*What you should do*. Pick out every line holding the string "that" and copy it.

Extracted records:
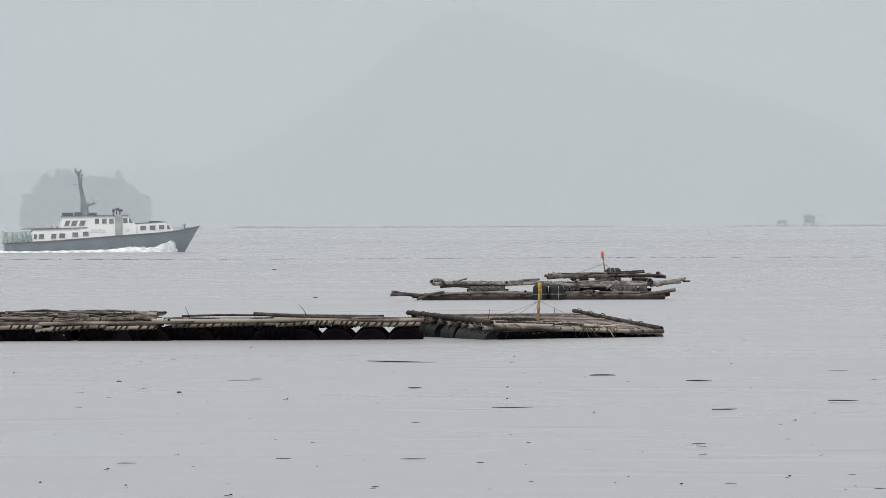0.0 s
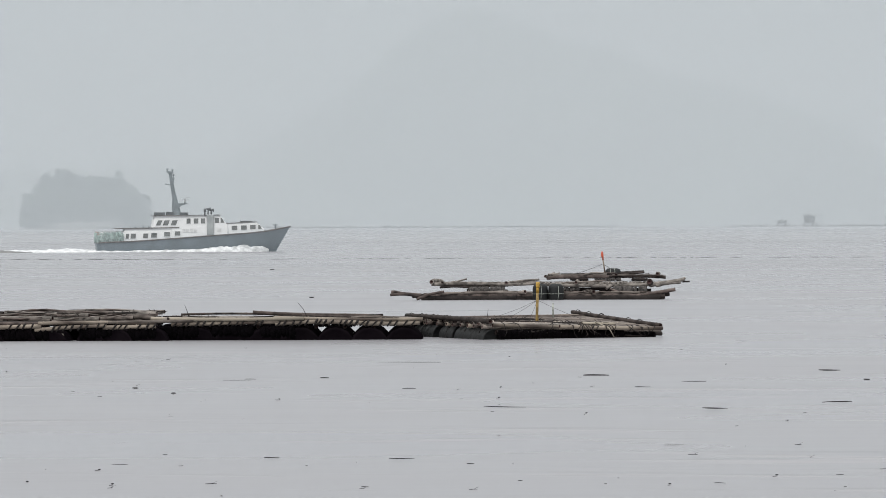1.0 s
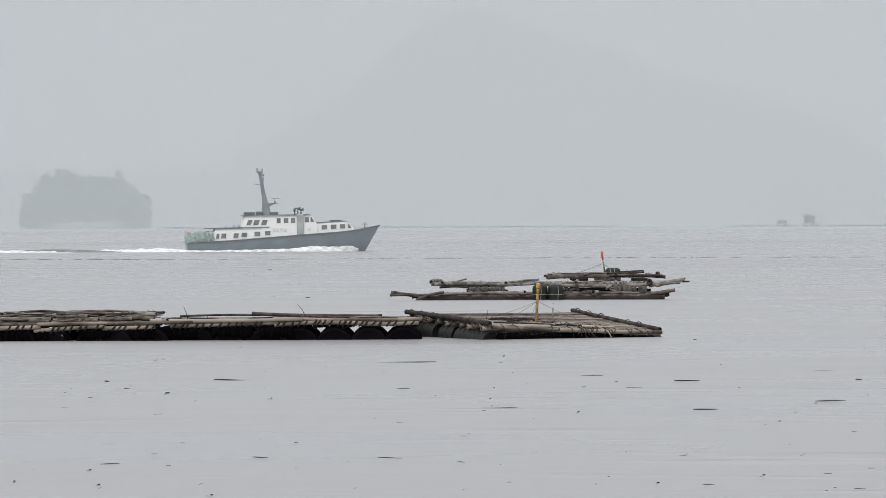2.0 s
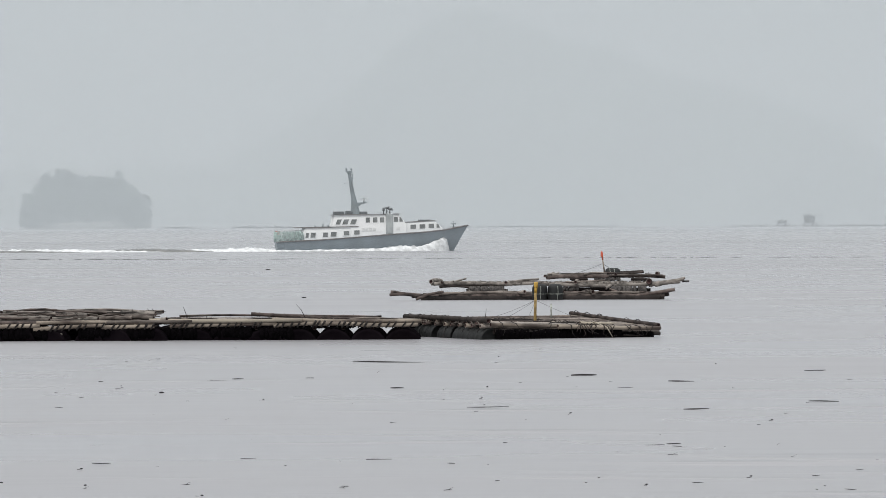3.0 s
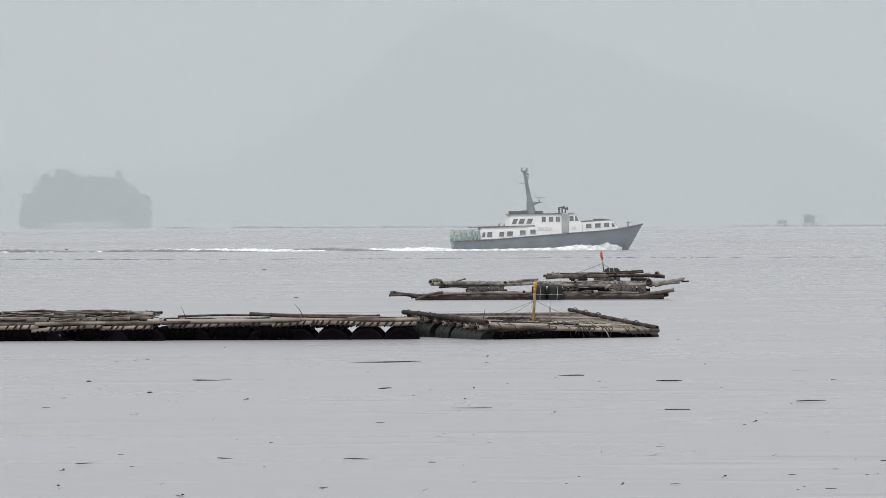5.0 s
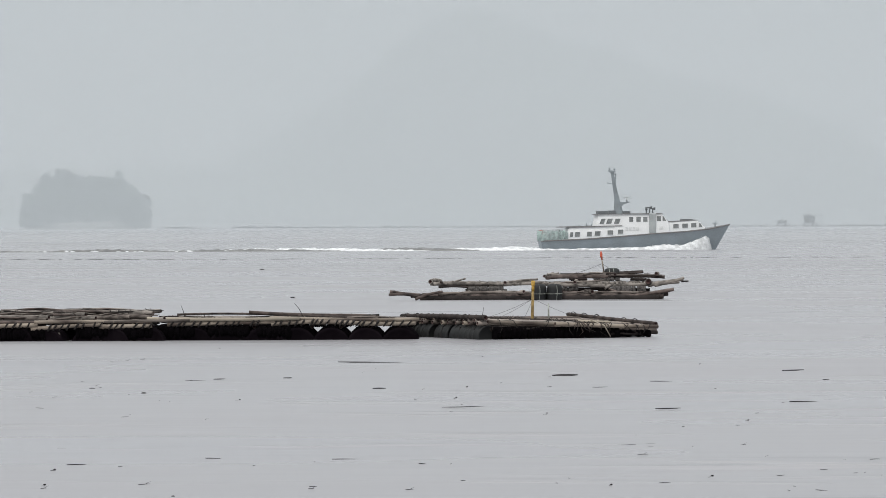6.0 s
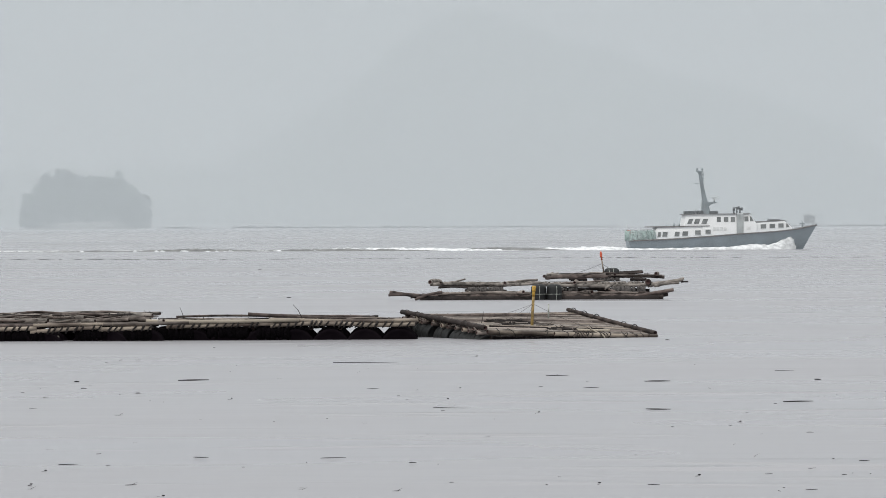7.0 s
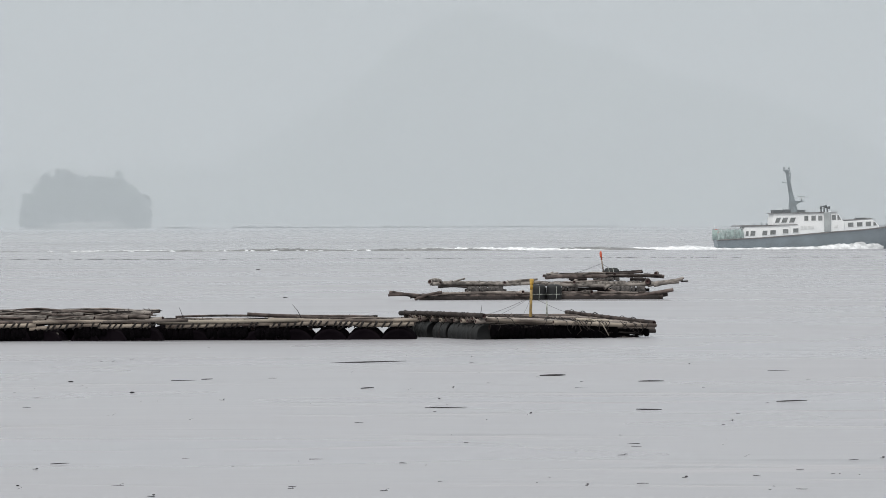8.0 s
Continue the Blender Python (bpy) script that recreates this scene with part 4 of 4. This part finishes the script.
def foam_ridge(bm, stations, seed, lump=0.25, sides=9):
    """A ragged bank of foam: stations of x, y, width, height."""
    rnd = random.Random(seed)
    rows = []
    n = len(stations)
    dense = []
    for (a, b) in zip(stations, stations[1:]):
        steps = max(2, int(abs(b[0] - a[0]) / 0.22))
        for k in range(steps):
            dense.append([p + (q - p) * k / steps for p, q in zip(a, b)])
    dense.append(list(stations[-1]))
    for x, y, w, h in dense:
        row = []
        for k in range(sides):
            u = k / (sides - 1) * 2 - 1
            nz = noise.noise(Vector((x * 1.6, u * 1.3 + seed, 0.3))) * 0.6 + noise.noise(Vector((x * 4.0, u * 3 + seed, 1.7))) * 0.5
            z = h * max(0.0, 1 - u * u) * (1 + lump * 3.0 * nz) - 0.10 * lump
            row.append(bm.verts.new((x + 0.1 * nz, y + u * w, max(z, 0) + 0.012 - (0.08 if abs(u) == 1 else 0))))
        rows.append(row)
    for r0, r1 in zip(rows, rows[1:]):
        for k in range(sides - 1):
            f = bm.faces.new((r0[k], r1[k], r1[k + 1], r0[k + 1]))
            f.smooth = True


def foam_spray(bm, spots, seed):
    """Drops and clots thrown up over a bank of foam."""
    rnd = random.Random(seed)
    for x, y, z, s in spots:
        made = bmesh.ops.create_icosphere(bm, subdivisions=1, radius=s)
        for v in made["verts"]:
            v.co = Vector((v.co.x * rnd.uniform(0.7, 1.6), v.co.y, v.co.z * rnd.uniform(0.5, 1.2))) + Vector((x, y, z))


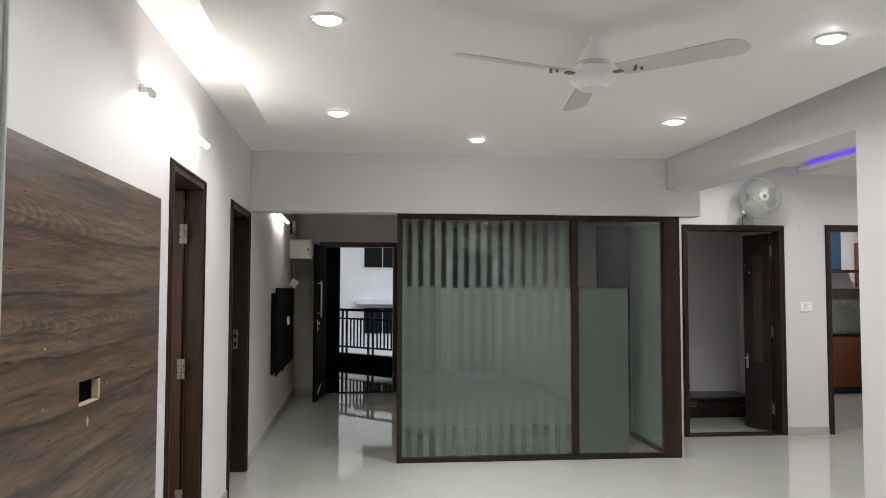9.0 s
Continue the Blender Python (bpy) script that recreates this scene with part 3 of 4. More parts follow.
opp = thing("building", (0, 29.0, 0), "white painted apartment building across the gap with dark windows", "building")
part("wall", bx((-16, 22), (0.0, 8.0), (-15, 18)), WHITE_B, opp)
part("roof", bx((-16.4, 22.4), (-0.4, 8.4), (18, 18.4)), WHITE_B, opp)
for _fl in range(-3, 5):
    for _x in (-9.0, -4.0, 1.13, 6.2, 11.4):
        _z = -0.50 + _fl * 2.96
        _w = part("window", bx((_x, _x + 1.75), (-0.03, 0.10), (_z, _z + 1.24)), WHITE_B, opp, "dark two-pane window with a white frame")
        for _p in (0, 1):
            part("pane", bx((_x + 0.05 + 0.84 * _p, _x + 0.86 + 0.84 * _p), (-0.045, -0.031), (_z + 0.05, _z + 1.19)), DARKG, _w)
        part("shade_slab", bx((_x - 0.30, _x + 2.05), (-0.60, 0.0), (_z + 1.35, _z + 1.58), 0.01), WHITE_B, opp)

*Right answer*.
Continue the Blender Python (bpy) script that recreates this scene with part 4 of 4. This part finishes the script.
Continue the Blender Python (bpy) script that recreates this scene with part 3 of 4. More parts follow.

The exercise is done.